“Lincoln, Oct. 18.—Between York and this, I turned aside to visit Howden, a most grand church. In the vicarage garden I saw an old lady feeding chickens, and I could not help going up to her and saying, ‘Were you not once a Miss Dixon?’ She was so exactly like her sister, who was with Miss Dixon, the miniature-painter, at the little Holmhurst hospice last year. Her husband, Mr. Hutchinson, showed me all the relics, the remains of the shrine of S. John of Howden, bearing a statue of the Virgin with the dove whispering into her ear, as S. Gregory is so often represented at Rome: the Saltmarshe Chapel, with its old tombs and its stone altar with five crosses: and the lovely ruined choir, with exquisite chantry chapels opening from it. Then, in the vicarage garden, are remains of an old palace of the Bishops of Durham, with a beautiful old gateway.
“I also saw Selby, a very fine church with a Norman nave, but less interesting than Howden.
“Lincoln is altogether delightful, with its crown of yellow-grey towers rising high above the red roofs of the town. And it is most pleasant in staying with the beloved Precentor Venables to go back into the old Hurstmonceaux days, which he, and almost no one else, remembers, even though I could not join in his loyal reverence for Uncle Julius, when it was extended to Aunt Esther also. Time seems to have stood still with him and Mrs. Venables more than with any one I know, and it is difficult to believe that it is more than half a century since they came to Hurstmonceaux as bride and bridegroom—half a century of such entirely happy married life, that one cannot contemplate one surviving the other.[528]
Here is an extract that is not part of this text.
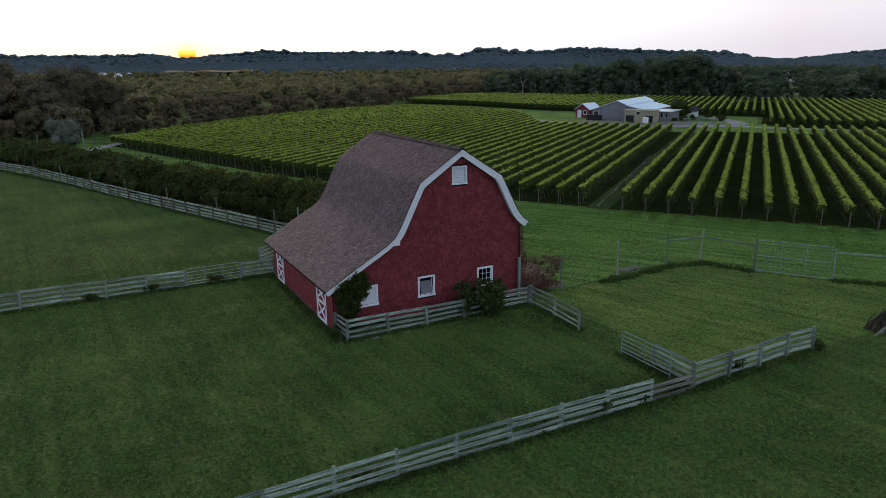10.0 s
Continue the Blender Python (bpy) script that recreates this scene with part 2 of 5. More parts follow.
M_SHRUB = surface("shrub_leaves", (0.032, 0.054, 0.016), (0.061, 0.092, 0.027), (0.099, 0.136, 0.044), 2.5, 0.3, rough=0.85, bump=0.0, world_space=True, per_island=0.45, translucent=0.25, spec=0.1)
M_WHITE = surface("white_paint", (0.685, 0.745, 0.798), (0.802, 0.867, 0.913), (0.852, 0.908, 0.956), 10.0, 0.7, rough=0.55, bump=0.15, depth=0.002, per_piece=0.05)
M_WOOD = surface("weathered_boards", (0.100, 0.134, 0.111), (0.230, 0.306, 0.257), (0.407, 0.520, 0.440), 7.0, 2.2, stretch=(0.35, 3, 3), rough=0.9, bump=0.5, depth=0.006, per_piece=0.3, span=0.085)
M_OLDWOOD = surface("old_dark_boards", (0.076, 0.084, 0.072), (0.162, 0.175, 0.152), (0.323, 0.346, 0.304), 7.0, 2.2, stretch=(0.35, 3, 3), rough=0.95, bump=0.5, depth=0.006, per_piece=0.3, span=0.085)
M_POST = surface("weathered_posts", (0.086, 0.115, 0.096), (0.164, 0.216, 0.181), (0.261, 0.338, 0.282), 9.0, 2.0, stretch=(3, 3, 0.4), rough=0.9, bump=0.5, depth=0.006, per_piece=0.3, span=0.1)
M_STEEL = surface("galvanised_tube", (0.177, 0.249, 0.251), (0.241, 0.336, 0.338), (0.322, 0.446, 0.448), 12.0, 1.0, rough=0.5, metal=0.6, bump=0.1, depth=0.001)
# vine rows' lit tops and shaded sides are put into two leaf colours
M_LITLEAF = surface("vine_leaves", (0.194, 0.296, 0.051), (0.291, 0.427, 0.073), (0.387, 0.528, 0.105), 1.2, 0.06, rough=0.8, bump=0.0, world_space=True, per_island=0.25, translucent=0.5, spec=0.08)
M_SHADELEAF = surface("vine_side_leaves", (0.058, 0.100, 0.023), (0.103, 0.163, 0.035), (0.158, 0.222, 0.055), 1.2, 0.06, rough=0.9, bump=0.0, world_space=True, per_island=0.35, translucent=0.4, spec=0.08)
# inner body near-black: shade among the leaves is put into its colour
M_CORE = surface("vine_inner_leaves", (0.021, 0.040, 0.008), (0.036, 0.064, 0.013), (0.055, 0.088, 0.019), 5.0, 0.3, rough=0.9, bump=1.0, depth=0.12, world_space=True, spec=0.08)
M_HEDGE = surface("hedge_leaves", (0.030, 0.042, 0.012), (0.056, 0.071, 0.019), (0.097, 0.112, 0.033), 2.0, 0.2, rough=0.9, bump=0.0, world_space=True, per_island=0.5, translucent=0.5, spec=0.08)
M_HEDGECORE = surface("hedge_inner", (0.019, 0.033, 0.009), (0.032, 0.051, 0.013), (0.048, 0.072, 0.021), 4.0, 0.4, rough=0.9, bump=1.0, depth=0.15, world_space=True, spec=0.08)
# far trees: some distance haze is painted in, lifting and greying the green
M_TREE = surface("tree_leaves", (0.054, 0.085, 0.052), (0.087, 0.129, 0.077), (0.128, 0.178, 0.107), 0.9, 0.05, rough=0.85, bump=0.0, world_space=True, per_piece=0.4, per_island=0.1, translucent=0.3, spec=0.05)
# scrub and dusky western trees: warm sunset glow is tinted into the colours
M_SCRUB = surface("scrub_leaves", (0.108, 0.102, 0.056), (0.168, 0.156, 0.085), (0.241, 0.216, 0.119), 0.9, 0.05, rough=0.6, bump=0.0, world_space=True, per_piece=0.4, per_island=0.2, translucent=0.5, spec=0.14)
M_DUSKY = surface("dusky_tree_leaves", (0.062, 0.062, 0.040), (0.098, 0.096, 0.060), (0.145, 0.140, 0.086), 0.9, 0.05, rough=0.7, bump=0.0, world_space=True, per_piece=0.35, per_island=0.1, translucent=0.3, spec=0.1)
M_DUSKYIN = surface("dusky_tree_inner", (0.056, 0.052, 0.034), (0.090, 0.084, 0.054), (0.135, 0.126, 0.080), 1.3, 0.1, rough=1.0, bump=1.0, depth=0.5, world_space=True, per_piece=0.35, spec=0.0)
M_STUBBLE = surface("stubble_field", (0.20, 0.165, 0.095), (0.27, 0.22, 0.13), (0.34, 0.28, 0.17), 0.3, 0.02, rough=1.0, bump=0.2, depth=0.1, world_space=True, spec=0.0)
# carries the same painted haze lift as the tree leaves
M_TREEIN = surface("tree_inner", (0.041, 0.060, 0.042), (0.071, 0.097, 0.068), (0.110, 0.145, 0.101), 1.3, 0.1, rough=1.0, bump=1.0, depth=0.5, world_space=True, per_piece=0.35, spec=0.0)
# western woods: part of the sunset glow is mixed into this olive-brown
M_WOODS = surface("far_wood_leaves", (0.106, 0.114, 0.060), (0.161, 0.170, 0.087), (0.229, 0.233, 0.121), 0.25, 0.012, rough=0.7, bump=0.0, world_space=True, per_island=0.35, translucent=0.6, spec=0.12)
# distance haze is painted in: hill woods and crowns lightened to blue-grey
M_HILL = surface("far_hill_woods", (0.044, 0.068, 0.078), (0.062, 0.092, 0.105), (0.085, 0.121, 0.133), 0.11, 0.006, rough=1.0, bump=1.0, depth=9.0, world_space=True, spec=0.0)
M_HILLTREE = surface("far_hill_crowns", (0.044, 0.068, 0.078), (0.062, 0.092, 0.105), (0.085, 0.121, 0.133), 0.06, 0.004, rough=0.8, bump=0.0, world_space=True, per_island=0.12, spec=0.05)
M_SILVER = surface("silver_leaves", (0.085, 0.112, 0.084), (0.133, 0.166, 0.126), (0.190, 0.226, 0.174), 2.0, 0.3, rough=0.9, bump=0.0, world_space=True, per_island=0.3, translucent=0.2, spec=0.08)
M_BRUSH = surface("dark_brush", (0.028, 0.030, 0.022), (0.057, 0.057, 0.041), (0.095, 0.097, 0.070), 3.0, 0.5, rough=0.95, bump=0.0, world_space=True, per_island=0.4, spec=0.05)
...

“We visited the delightful and beautiful old Bishop King, who now has fitted up the ruins of the old palace, and lives appropriately in the heart of the cathedral society—‘very rightly placed,’ he says, ‘below the church, and far above the world.’ He has an expression of gentle benignity which I never saw equalled except by Pius IX., and a manner in which the greatest dignity of office and the most perfect personal humility are marvellously blended. He was sitting in what I thought was a purple dressing-gown, but was told it was a cassock: a jewelled cross was on his breast. I hoped to have seen him mitred in the cathedral, but he only appears thus on great festivals. He talked of the Church in France, and I urged him to visit Ars and enjoy its atmosphere of spiritual love and blessing: he said he should go there. We also visited Dean Wickham and his delightful wife, who is Gladstone’s daughter, thinking her father’s principles always right, but so full of goodness, gentleness, and beneficence herself, that it is impossible to connect her with his practice.”
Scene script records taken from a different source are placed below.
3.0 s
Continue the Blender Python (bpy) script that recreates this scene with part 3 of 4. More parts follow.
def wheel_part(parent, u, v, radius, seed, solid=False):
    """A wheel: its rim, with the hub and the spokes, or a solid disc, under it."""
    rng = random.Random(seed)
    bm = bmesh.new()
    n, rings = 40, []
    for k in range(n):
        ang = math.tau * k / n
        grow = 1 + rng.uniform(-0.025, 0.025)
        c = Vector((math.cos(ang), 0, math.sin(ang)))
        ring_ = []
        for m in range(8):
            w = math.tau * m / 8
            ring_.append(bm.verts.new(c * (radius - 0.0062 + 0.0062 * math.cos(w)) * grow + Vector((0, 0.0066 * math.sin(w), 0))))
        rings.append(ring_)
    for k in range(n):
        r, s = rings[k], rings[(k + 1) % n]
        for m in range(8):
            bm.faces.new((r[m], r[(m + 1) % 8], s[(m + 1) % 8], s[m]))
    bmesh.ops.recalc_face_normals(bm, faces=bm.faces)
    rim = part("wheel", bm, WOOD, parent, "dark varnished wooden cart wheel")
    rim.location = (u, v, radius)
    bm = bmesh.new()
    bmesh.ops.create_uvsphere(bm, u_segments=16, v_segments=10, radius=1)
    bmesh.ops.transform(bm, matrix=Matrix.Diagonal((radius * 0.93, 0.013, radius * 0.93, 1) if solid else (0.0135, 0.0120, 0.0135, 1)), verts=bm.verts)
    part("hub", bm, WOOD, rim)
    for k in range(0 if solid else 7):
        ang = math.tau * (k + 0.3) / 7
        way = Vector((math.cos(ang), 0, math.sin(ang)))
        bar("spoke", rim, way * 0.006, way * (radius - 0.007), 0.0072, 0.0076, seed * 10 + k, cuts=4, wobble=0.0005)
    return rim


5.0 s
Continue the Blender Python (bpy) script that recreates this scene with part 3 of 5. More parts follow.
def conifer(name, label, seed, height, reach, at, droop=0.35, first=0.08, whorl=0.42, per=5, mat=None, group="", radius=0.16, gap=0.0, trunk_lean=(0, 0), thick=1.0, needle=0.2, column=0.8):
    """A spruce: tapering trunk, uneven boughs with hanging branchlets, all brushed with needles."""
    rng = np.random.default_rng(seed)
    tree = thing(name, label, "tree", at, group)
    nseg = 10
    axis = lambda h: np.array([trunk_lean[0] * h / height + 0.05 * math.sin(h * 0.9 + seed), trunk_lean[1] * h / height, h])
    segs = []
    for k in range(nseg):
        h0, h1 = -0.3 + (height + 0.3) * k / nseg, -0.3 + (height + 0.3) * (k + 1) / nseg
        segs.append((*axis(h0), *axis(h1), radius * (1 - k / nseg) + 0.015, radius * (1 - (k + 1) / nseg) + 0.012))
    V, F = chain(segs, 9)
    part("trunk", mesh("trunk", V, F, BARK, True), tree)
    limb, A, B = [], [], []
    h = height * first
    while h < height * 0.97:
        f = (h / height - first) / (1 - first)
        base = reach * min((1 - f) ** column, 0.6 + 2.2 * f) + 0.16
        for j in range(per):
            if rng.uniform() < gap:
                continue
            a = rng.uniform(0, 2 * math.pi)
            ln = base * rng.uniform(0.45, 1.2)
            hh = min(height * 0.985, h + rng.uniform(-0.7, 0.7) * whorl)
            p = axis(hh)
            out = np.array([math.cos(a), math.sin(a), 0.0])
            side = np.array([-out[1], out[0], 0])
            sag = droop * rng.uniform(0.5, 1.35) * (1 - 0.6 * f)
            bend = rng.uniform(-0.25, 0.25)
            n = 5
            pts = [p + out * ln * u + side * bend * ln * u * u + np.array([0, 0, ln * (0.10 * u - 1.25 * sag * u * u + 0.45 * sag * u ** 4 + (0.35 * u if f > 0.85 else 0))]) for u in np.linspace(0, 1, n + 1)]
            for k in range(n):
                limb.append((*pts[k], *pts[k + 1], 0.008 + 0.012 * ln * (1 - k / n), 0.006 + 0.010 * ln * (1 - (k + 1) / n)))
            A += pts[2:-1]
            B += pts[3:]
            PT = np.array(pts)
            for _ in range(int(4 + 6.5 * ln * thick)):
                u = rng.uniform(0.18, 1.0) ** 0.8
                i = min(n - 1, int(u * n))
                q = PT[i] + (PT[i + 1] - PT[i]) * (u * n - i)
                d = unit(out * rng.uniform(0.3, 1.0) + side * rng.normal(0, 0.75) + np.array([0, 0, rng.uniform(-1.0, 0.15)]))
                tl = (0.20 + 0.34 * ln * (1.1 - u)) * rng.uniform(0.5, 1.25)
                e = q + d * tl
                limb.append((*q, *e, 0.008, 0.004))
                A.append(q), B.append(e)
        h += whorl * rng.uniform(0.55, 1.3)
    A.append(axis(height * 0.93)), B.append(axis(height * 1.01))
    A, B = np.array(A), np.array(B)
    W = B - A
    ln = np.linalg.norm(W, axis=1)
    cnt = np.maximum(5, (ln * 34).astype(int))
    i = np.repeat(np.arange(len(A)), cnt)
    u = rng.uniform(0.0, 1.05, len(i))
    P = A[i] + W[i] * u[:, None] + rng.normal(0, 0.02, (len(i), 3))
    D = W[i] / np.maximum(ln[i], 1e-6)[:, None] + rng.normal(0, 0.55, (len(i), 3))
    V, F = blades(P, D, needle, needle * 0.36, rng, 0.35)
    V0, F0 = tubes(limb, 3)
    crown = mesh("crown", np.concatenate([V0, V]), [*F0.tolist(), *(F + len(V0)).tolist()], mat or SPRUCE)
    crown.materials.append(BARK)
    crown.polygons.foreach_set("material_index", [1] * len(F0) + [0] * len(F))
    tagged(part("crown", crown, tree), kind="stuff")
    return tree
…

“Nov. 16.—At Letton, the pleasant house of the Gurdons in Suffolk, I have met a large party, including the Hamonds of Westacre, into whose courtyard an invisible horse and rider clatter whenever any death is about to occur in their family. I have been taken to see Hingham, where the church contains the very fine tomb of Thomas, Lord Morley, of 1435. Another day we went to Dereham. S. Werburga was the great saint of the place, and was stolen by the Abbot of Ely, that her body might be venerated there with her two sainted sisters. By her empty grave a miraculous spring gushed forth to console the people of Dereham. So many children died from being bathed in it, that it is now shut off by a railing. In the church is the feeble monument of Cowper and Mrs. Unwin.
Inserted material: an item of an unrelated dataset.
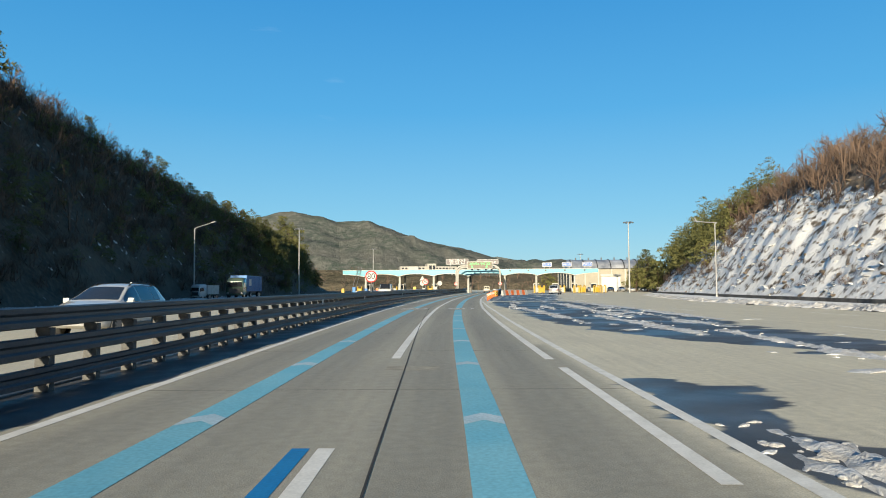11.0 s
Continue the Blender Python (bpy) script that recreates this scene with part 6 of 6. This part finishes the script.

“Several curious stories were told:—
“Some young men once determined to frighten the famous naturalist Cuvier. One of them got horns, hoofs, and a tail, and appeared by Cuvier’s bedside. ‘I am the devil,’ he said, ‘and I am come to eat you.’ Cuvier looked at him. ‘Carnivorous! horns—hoofs—impossible! Good-night;’ and he turned over and went to sleep.
“Mrs. Hall Dare had told of a young girl friend of hers. She was with a number of other girls, foolish and frivolous, who went to consult an old woman who had the reputation of being a witch, and who was supposed to have the power of making them see their future husbands. She said they must say their prayers backwards, perform certain incantations with water, lock their doors when they went to bed, and then they would see whom they were to marry, but they would find their doors locked in the morning.
“The girl followed all the witch’s directions. Then she locked her door, went to bed, and waited. Gradually, by the firelight, a young man seemed to come in—to come straight through the locked door—a young man in uniform; she saw him distinctly.
“He went to the end of the room and returned. As he passed the bed his sword caught in the curtain and fell upon the floor. Then he seemed to pass out. The girl fainted.